Marci has built a high-performing team of people who are dedicated, hard-working, and are master collaborators. I wanted to know what characteristics she looks for when building a team, and what qualities she thinks makes a great team player.
And, her first, out-of-the-gate response was “Grit. It’s that ‘never die’ mentality. There has to be a solution. There has to be a way. There’s always a way. I need that creativity and creative problem solving in each of my team members.”
This immediately reminded me of our interview with John Caughie on the value of innovation here at CSC and how it’s one of the reasons we’re different. We see solutions where other financial institutions may see red flags. We pride ourselves on supporting team members to find those innovative, creative solutions our schools need to be successful and sustainable.
And, in addition to grit and creativity, Marci was clear that having an “inclination towards partnership” was also key. I asked her to explain what she meant by that.
“It’s really important that our dedicated account managers partner with the school’s business, with the school’s goals. If I stop an account manager in the hallway and ask, ‘What is the objective for X, Y, Z charter school for the year?’ they need to be able to articulate exactly what it is. This is not about money, this is about partnering with the school to understand what they’re trying to achieve. And then it’s our job to provide the tools and resources to help them get there. But you can only do that through a true partnership. You have to establish trust and work as a team, with the client. So, I need that inclination towards partnership to really stand alongside our school leaders and decision makers and get them where they want to go, day in and day out.

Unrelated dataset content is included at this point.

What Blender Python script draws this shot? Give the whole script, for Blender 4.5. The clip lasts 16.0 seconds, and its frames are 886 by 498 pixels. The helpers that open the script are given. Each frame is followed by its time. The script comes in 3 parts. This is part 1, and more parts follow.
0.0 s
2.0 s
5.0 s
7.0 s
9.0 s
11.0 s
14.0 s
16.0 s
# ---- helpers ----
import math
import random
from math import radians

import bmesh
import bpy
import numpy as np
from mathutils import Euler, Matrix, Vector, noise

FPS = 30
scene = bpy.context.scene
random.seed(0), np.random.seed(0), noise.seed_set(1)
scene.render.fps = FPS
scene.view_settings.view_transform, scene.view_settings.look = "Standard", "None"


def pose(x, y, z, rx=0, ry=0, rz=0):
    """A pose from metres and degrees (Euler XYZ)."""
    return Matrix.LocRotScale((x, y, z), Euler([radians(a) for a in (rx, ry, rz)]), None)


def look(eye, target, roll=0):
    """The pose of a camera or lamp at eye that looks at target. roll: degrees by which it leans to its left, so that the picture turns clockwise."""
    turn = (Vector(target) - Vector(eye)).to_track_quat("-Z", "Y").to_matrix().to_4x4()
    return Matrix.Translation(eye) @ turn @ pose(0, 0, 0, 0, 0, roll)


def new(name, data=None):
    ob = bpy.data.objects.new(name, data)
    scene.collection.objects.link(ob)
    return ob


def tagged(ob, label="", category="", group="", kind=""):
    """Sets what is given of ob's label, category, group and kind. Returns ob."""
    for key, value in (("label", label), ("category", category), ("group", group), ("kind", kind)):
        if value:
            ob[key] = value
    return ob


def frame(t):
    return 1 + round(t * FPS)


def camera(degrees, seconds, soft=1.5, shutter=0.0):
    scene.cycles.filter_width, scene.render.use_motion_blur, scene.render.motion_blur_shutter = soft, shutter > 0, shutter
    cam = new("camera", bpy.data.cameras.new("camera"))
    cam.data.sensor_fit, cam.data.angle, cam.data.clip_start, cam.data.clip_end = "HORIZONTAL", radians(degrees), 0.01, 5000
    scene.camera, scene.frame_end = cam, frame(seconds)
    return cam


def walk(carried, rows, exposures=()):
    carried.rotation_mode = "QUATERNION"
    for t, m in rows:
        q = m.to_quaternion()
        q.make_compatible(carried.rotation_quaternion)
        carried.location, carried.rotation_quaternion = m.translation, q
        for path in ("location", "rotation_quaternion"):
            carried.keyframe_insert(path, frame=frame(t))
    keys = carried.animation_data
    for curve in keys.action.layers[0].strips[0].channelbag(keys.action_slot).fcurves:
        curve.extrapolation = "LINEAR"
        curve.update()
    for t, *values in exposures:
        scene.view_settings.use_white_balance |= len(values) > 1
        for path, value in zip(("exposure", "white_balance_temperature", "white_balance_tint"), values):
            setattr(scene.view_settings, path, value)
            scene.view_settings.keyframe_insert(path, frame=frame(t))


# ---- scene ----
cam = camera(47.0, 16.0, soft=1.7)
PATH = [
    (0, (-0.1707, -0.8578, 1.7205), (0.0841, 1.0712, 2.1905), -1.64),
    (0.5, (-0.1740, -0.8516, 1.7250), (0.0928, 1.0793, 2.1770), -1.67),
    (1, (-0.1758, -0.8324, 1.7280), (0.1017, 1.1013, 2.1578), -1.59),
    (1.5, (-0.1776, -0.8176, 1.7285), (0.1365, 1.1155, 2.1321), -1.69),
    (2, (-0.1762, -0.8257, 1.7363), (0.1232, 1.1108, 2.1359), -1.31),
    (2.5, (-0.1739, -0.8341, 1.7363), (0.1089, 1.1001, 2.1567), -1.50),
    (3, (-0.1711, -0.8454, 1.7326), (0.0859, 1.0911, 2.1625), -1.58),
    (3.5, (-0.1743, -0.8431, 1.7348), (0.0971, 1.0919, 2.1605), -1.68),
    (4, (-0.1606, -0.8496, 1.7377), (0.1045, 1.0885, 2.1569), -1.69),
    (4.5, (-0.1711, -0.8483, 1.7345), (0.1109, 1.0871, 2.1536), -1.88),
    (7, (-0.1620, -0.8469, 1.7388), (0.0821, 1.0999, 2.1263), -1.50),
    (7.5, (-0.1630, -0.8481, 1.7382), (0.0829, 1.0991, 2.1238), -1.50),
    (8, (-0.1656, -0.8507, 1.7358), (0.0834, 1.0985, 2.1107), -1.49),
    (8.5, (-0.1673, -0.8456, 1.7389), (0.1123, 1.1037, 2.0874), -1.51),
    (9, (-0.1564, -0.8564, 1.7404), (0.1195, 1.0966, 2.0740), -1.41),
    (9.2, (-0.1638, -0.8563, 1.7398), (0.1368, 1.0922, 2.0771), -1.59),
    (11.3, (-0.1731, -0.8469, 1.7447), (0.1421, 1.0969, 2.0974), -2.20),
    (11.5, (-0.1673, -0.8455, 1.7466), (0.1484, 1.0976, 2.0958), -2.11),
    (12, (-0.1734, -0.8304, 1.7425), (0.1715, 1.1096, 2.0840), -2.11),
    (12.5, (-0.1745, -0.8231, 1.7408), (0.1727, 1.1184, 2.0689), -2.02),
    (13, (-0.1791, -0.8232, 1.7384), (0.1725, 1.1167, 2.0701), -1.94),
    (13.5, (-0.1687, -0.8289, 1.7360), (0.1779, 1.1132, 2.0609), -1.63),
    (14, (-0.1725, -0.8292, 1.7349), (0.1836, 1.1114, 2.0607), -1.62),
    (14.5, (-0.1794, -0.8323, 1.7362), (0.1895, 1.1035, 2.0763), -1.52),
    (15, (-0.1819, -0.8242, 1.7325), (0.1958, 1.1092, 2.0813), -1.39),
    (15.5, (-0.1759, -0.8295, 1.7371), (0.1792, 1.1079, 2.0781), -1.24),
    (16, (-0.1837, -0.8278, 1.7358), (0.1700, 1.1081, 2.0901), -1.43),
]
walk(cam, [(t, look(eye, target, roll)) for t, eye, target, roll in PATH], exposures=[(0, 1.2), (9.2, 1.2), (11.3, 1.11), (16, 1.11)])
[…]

It’s all about the students

A shared vision, a dedicated team of professionals, and student focus are all vital to our embodiment of the teamwork value. But all that would mean nothing if we didn’t truly love partnering with our schools and the students they’re educating.
Marci explains, “In the three years I’ve done this, our efforts have always tied to a student outcome in some way. When you understand student success as an organization, and your team understands that student success is the heartbeat of our organization, and we partner with the school and they understand how we feel about student success, and everybody’s on the same page, it’s just more efficient. There’s a lot more trust, and honestly, it’s a lot more fun!
One of our favorite things to do is to go to the school. You are just very happy to see the client and it’s even better when you get to tour the schools and meet the students and see what our funding has done to help them move forward. Or you’re standing there with the school leaders on a big plot of land and they’re saying ‘This is going to be a performing arts center,’ you get to stand there with them and say, ‘yeah, that’s going to be so great.’”

Teamwork does make the dream work

So, it’s clear that we have a mission-driven dedicated team, who cooperate, collaborate, and communicate, but I must conclude this post with the one single thing that is the heart and soul of everything we do—the students.
“One of our driving metrics of students served. I haven’t encountered a single school relationship where the ask for the funding or the need for the funding was not somehow tied to better serving their existing students or to serve more students in the community. Our focus is always on the needs of the school and we will adjust our product based on that need—and that need is always tied to a student. Always.” shares Marci.
What I’ve really taken away from my energizing chat with Marci, is that teamwork really does make the dream work here. I know, such a cliché. But it’s true! Because of our internal investment in teamwork and a shared vision – where we always have the students at the forefront – we’re able to support schools when and how they need it, and work as a team with charter school leaders to make their dreams for their schools happen.

Conclusion

The positivity and chemistry of the entire CSC team is both motivational and inspirational. I love that I have the honor to be part – even a small one – of such a mission-driven, team-focused group of professionals.